§ Data for this exercise:
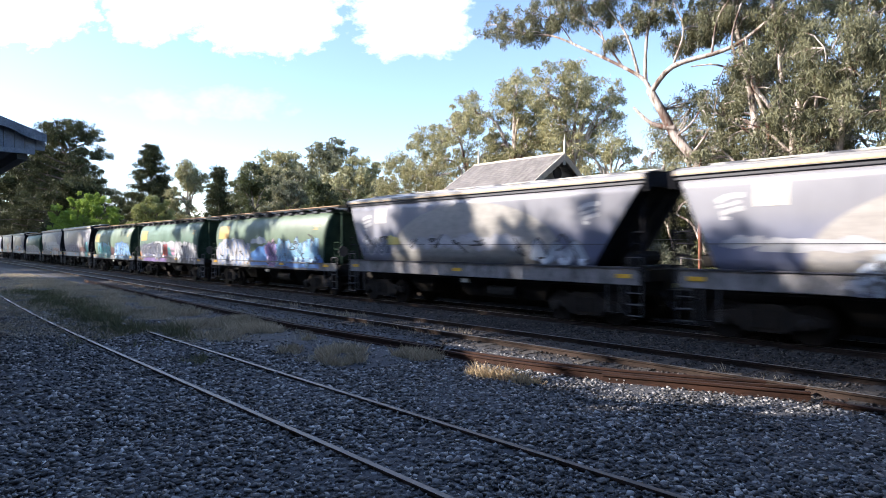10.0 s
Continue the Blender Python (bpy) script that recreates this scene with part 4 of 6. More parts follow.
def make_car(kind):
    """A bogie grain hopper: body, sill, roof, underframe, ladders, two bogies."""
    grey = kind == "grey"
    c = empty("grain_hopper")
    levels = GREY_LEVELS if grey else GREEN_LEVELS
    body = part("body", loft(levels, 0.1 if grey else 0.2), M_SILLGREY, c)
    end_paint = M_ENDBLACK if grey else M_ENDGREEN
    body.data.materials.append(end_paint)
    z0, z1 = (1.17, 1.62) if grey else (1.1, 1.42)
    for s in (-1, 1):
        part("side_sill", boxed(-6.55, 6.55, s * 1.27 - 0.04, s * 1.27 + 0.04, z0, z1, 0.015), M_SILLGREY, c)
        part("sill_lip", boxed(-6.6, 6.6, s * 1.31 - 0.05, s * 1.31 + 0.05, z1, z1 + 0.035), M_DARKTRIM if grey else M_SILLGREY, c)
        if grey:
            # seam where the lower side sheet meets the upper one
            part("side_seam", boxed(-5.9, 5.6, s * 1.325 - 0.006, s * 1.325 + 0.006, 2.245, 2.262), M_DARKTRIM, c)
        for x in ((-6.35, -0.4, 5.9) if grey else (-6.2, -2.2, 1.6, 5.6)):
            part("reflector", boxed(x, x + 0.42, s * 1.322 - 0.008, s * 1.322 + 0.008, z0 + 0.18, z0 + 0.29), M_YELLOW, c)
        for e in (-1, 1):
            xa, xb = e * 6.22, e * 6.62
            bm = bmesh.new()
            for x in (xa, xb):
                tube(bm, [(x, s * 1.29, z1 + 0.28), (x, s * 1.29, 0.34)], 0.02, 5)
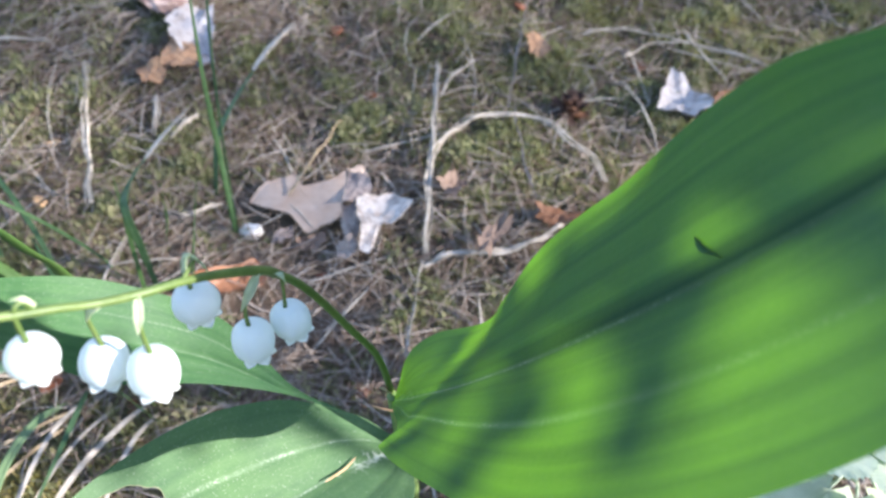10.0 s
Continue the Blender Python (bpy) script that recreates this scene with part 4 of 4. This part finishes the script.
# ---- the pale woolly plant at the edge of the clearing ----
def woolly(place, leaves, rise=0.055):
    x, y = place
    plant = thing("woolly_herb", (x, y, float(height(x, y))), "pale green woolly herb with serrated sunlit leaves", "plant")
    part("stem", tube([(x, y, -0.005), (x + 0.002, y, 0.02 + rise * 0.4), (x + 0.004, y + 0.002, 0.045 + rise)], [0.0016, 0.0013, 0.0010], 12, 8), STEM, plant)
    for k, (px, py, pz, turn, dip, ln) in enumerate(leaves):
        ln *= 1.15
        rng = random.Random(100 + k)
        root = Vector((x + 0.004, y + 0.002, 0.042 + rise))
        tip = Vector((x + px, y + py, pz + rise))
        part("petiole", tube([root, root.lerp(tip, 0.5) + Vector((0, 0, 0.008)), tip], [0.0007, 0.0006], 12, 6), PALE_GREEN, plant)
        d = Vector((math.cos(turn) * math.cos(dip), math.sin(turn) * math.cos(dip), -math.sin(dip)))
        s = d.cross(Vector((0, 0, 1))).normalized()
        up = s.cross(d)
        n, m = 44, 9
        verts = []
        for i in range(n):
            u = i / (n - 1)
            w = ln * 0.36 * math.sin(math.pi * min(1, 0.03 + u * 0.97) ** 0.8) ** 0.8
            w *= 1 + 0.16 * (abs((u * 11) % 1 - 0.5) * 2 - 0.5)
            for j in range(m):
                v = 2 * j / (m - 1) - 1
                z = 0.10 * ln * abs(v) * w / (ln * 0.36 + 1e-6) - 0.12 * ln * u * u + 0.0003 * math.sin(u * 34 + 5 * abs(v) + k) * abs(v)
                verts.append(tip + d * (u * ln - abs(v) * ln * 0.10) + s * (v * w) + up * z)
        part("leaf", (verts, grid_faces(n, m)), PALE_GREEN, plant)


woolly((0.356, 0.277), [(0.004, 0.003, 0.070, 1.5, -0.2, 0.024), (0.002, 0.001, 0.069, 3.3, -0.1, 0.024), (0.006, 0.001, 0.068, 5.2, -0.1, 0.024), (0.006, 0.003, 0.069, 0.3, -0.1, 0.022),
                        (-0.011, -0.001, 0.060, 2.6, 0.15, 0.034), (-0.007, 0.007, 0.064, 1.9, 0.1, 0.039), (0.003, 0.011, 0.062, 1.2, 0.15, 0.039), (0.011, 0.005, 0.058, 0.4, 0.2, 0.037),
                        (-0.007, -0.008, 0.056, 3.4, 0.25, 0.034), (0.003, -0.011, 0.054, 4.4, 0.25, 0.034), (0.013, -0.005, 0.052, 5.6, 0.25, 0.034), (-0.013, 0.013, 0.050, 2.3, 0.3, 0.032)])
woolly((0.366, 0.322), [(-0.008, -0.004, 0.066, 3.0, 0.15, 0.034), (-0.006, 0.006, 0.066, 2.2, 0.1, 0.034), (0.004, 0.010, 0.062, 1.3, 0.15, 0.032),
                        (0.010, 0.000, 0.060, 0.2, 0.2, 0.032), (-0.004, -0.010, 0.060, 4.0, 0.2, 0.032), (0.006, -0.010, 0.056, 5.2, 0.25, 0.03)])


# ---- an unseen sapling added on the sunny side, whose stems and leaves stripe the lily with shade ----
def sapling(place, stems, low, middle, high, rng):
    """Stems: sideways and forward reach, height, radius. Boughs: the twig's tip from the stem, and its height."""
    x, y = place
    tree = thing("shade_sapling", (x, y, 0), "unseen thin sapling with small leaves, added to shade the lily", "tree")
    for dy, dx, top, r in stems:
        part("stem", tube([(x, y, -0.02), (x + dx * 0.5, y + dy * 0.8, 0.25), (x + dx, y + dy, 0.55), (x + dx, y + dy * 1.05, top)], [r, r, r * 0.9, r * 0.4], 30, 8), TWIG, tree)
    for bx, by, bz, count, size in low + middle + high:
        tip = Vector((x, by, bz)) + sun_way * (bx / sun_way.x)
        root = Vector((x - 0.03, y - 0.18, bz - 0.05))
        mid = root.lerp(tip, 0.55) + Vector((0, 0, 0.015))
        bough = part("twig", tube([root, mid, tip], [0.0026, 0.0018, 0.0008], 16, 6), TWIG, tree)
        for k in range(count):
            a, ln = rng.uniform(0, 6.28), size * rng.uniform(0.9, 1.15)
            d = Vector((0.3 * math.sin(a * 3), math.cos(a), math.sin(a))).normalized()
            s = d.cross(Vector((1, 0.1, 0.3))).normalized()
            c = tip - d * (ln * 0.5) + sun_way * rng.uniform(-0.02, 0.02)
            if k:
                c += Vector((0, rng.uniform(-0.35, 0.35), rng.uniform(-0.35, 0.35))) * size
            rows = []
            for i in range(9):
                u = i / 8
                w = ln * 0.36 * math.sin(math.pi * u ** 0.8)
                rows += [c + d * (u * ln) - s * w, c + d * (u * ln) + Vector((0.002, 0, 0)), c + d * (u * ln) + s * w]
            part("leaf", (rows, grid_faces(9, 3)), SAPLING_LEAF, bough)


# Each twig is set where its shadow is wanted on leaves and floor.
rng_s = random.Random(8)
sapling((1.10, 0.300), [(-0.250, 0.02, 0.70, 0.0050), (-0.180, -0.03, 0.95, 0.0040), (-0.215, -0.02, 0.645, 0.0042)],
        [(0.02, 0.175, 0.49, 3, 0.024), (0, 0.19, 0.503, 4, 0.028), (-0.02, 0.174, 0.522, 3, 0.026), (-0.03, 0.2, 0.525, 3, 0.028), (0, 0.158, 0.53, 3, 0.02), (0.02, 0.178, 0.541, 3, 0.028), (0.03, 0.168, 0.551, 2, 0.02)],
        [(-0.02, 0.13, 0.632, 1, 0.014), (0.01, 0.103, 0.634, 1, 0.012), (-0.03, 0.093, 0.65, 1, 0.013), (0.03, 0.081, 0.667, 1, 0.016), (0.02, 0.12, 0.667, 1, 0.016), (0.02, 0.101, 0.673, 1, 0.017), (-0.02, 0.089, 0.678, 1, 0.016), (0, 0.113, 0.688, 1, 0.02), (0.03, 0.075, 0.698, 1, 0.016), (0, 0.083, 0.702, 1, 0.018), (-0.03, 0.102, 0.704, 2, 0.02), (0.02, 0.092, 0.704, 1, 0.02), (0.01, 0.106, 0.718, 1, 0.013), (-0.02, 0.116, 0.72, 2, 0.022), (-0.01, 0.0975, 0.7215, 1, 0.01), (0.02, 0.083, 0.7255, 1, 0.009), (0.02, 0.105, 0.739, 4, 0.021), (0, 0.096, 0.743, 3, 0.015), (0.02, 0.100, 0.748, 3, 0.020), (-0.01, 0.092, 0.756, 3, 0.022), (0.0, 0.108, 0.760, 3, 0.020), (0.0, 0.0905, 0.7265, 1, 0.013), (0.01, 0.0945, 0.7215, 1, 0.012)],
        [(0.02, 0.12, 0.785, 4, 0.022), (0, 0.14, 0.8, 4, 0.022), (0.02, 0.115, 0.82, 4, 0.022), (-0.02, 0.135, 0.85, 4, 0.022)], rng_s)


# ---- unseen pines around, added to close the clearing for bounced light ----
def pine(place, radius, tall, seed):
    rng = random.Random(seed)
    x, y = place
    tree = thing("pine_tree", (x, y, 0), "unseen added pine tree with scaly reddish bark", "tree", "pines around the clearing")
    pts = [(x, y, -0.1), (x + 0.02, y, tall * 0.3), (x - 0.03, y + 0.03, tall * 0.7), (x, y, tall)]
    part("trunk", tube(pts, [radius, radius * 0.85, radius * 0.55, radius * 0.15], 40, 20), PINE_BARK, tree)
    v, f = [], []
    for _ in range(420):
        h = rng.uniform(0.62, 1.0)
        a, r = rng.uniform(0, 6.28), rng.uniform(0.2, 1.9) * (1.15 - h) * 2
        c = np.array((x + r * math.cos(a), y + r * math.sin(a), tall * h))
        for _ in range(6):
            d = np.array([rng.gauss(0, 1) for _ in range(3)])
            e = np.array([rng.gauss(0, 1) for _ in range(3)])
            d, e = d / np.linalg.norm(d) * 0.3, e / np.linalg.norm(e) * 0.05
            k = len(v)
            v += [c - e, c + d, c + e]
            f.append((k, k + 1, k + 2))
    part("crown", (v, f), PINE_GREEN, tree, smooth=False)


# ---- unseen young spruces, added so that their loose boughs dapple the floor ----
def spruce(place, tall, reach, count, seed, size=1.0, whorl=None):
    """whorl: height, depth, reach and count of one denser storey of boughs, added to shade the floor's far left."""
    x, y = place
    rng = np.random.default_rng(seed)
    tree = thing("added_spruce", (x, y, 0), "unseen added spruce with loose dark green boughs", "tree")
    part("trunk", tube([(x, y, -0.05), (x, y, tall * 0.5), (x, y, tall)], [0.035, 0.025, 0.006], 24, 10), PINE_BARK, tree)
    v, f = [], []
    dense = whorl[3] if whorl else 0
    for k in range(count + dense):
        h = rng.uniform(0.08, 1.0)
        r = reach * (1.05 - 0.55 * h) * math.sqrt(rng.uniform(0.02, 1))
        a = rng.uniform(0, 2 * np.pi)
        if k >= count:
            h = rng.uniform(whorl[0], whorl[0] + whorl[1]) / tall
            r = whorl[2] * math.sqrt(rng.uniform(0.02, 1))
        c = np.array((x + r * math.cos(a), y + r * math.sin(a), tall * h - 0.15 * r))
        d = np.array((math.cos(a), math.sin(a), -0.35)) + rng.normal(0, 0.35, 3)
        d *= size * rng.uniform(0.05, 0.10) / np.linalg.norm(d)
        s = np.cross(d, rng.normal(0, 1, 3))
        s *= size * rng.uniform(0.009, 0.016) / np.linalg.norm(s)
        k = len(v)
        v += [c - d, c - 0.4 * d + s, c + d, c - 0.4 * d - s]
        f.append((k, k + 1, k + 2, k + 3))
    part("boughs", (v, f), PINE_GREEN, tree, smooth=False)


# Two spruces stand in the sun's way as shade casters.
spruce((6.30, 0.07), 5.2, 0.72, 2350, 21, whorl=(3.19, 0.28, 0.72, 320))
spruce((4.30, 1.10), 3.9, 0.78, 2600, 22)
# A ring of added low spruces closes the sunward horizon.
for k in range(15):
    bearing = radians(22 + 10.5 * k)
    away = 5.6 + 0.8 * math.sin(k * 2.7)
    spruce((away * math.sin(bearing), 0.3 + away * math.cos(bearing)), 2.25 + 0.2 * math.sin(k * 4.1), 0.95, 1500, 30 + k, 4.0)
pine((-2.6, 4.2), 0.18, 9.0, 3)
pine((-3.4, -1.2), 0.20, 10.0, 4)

---

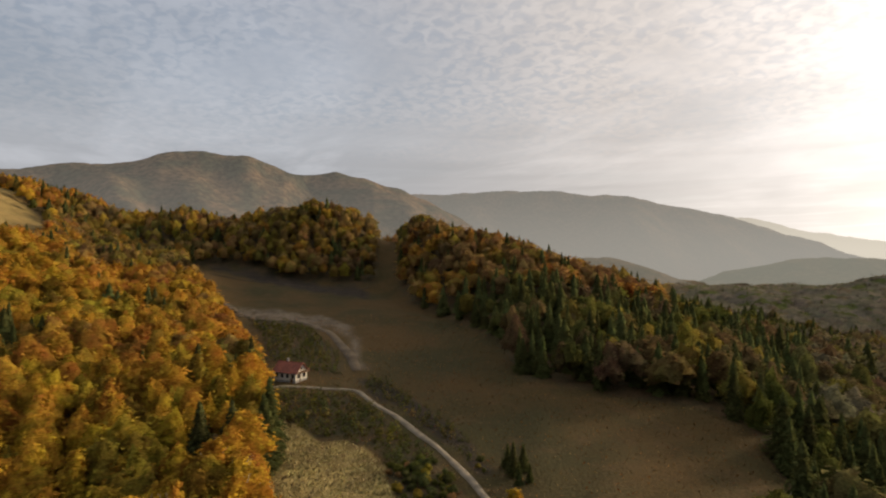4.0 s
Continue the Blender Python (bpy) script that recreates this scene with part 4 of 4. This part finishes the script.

§ Work instructions: Pull out each line holding the string "with".

§ Answer to this task:
Continue the Blender Python (bpy) script that recreates this scene with part 4 of 6. More parts follow.
Continue the Blender Python (bpy) script that recreates this scene with part 4 of 4. This part finishes the script.
    plant = thing("woolly_herb", (x, y, float(height(x, y))), "pale green woolly herb with serrated sunlit leaves", "plant")
# ---- an unseen sapling added on the sunny side, whose stems and leaves stripe the lily with shade ----
    tree = thing("shade_sapling", (x, y, 0), "unseen thin sapling with small leaves, added to shade the lily", "tree")
    tree = thing("pine_tree", (x, y, 0), "unseen added pine tree with scaly reddish bark", "tree", "pines around the clearing")
    tree = thing("added_spruce", (x, y, 0), "unseen added spruce with loose dark green boughs", "tree")
Continue the Blender Python (bpy) script that recreates this scene with part 4 of 4. This part finishes the script.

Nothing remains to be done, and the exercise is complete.